I also notes that more and more artists are 
  • using a well-presented box canvas for their artwork - which is allowed in this exhibition.
  • using frames which are very narrow - although they still provide the strength and stability to take mirror plating for hanging the works - using screws - on the wall.

Bottom line - most older / more provincial artists need to:
  • give serious consideration to a long hard think about 
    • how long they've been using their current frames
    • when they last reviewed what kind of frame they use - and 
    • how decor styles have changed since then
    • whether their frames help or hinder sales.
  • pick up decor magazines from time to time. Those who invest in art also tend to invest on keeping their homes looking good - and pictures of what looks good is very different now compared to 20 years ago.
  • familiarise themselves with the nature of home inhabited by the sort of collector they have
  • try more contemporary framing and test out whether it has a positive impact on sales.
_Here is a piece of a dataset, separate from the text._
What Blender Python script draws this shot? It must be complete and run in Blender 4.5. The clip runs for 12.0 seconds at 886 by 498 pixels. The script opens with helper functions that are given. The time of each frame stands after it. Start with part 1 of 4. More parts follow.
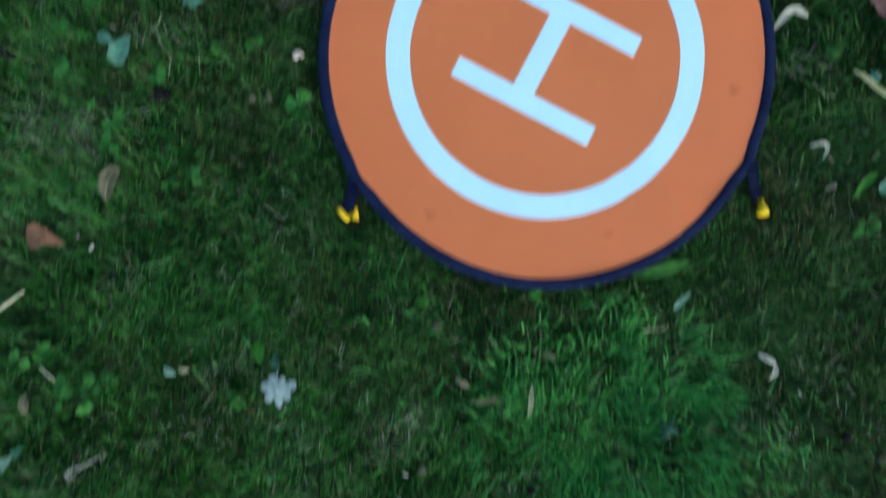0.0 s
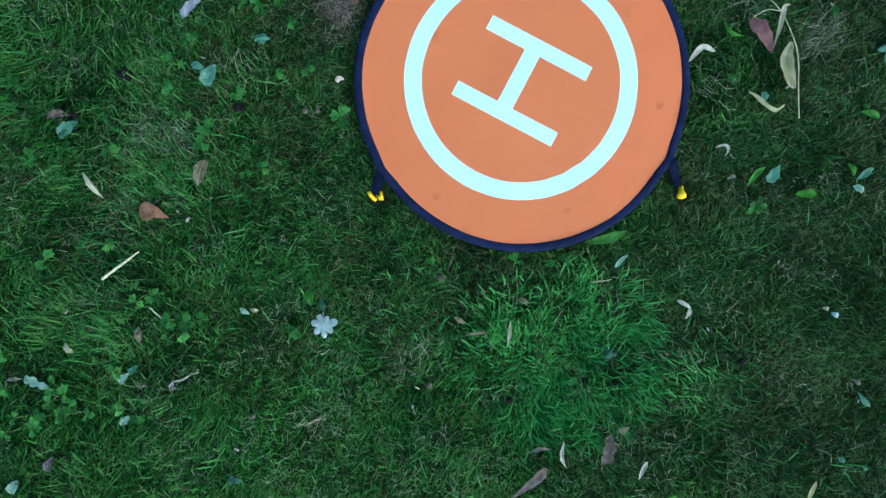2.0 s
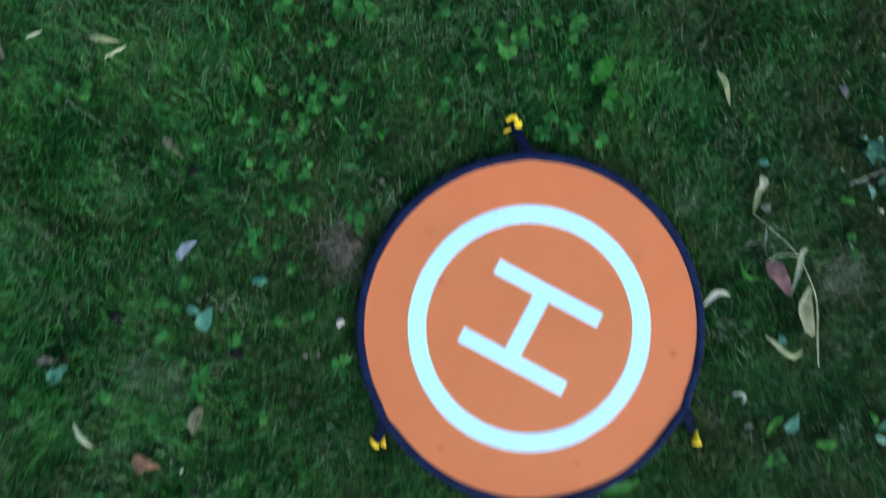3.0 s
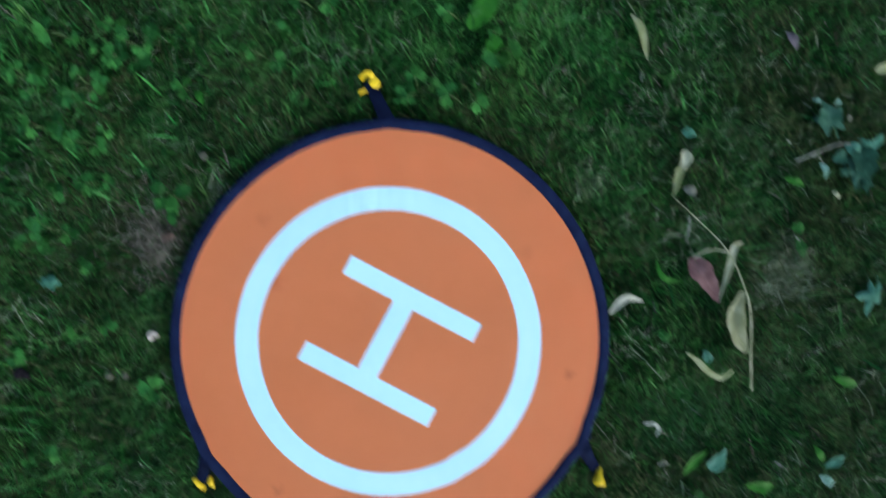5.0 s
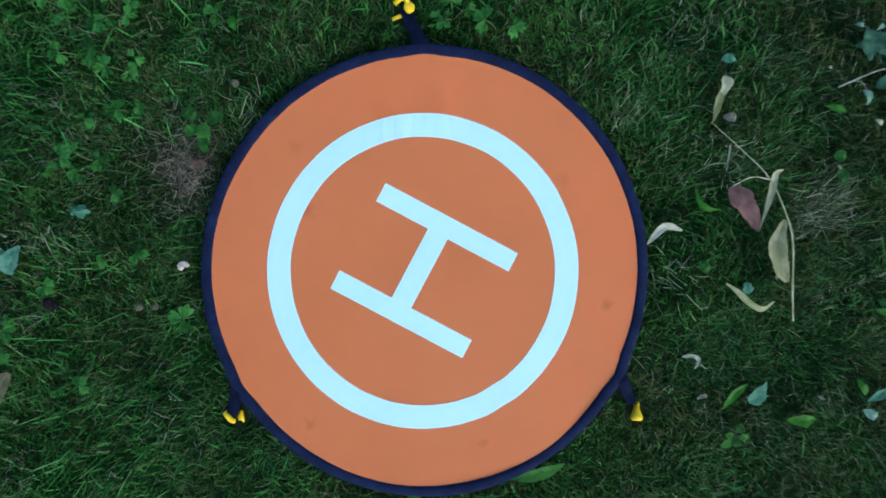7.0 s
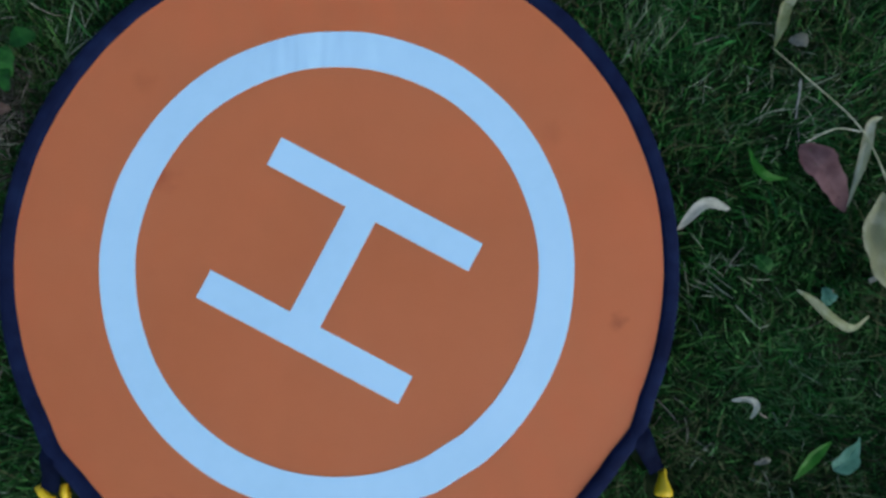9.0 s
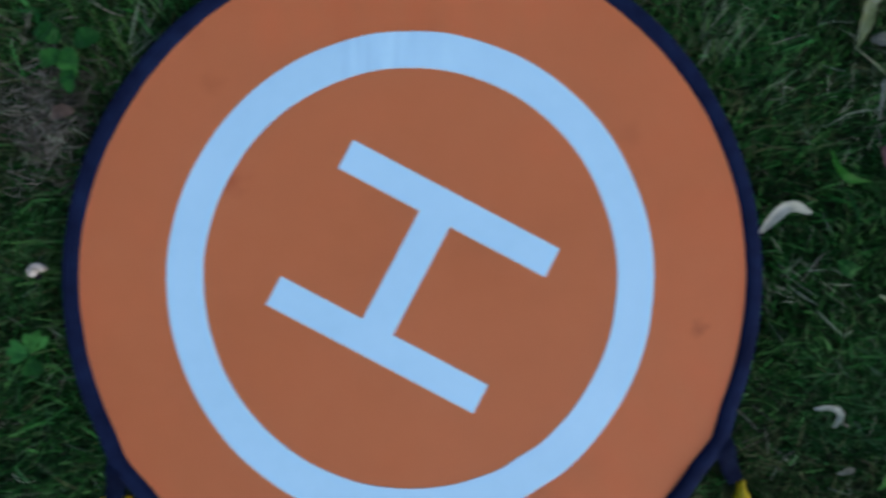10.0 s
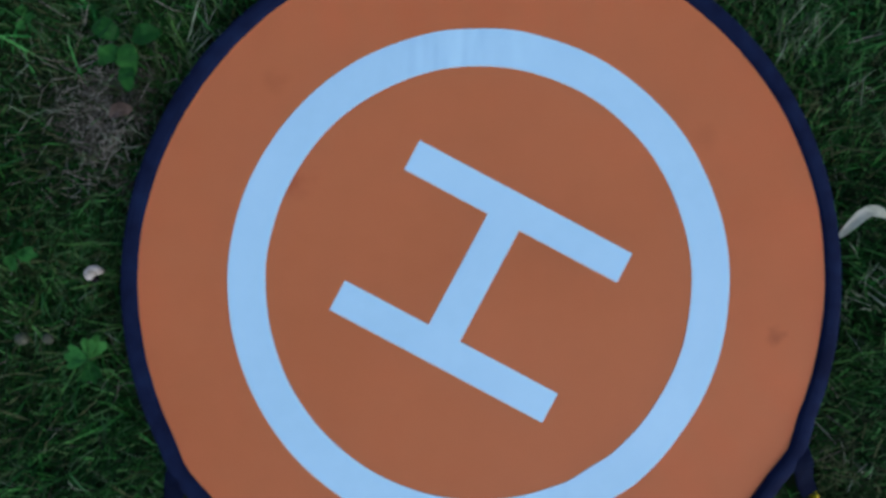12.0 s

For the most part, by Friday afternoon, there seemed to have been a decent number of sales. 
  • Most sales as of last Friday are following a very familiar pattern of predominantly being under £1,500.
  • However, there are some green shoots! A small number of paintings have sold for more than £2.5K
I am noticing that some painters seem to have adjusted their prices to suit the current context better - sometimes by submitting smaller paintings to the show.

I need to do a catch up on recent sales at FBA Exhibitions and will do that soon - and check the extent to which there is a common trend between the different art societies.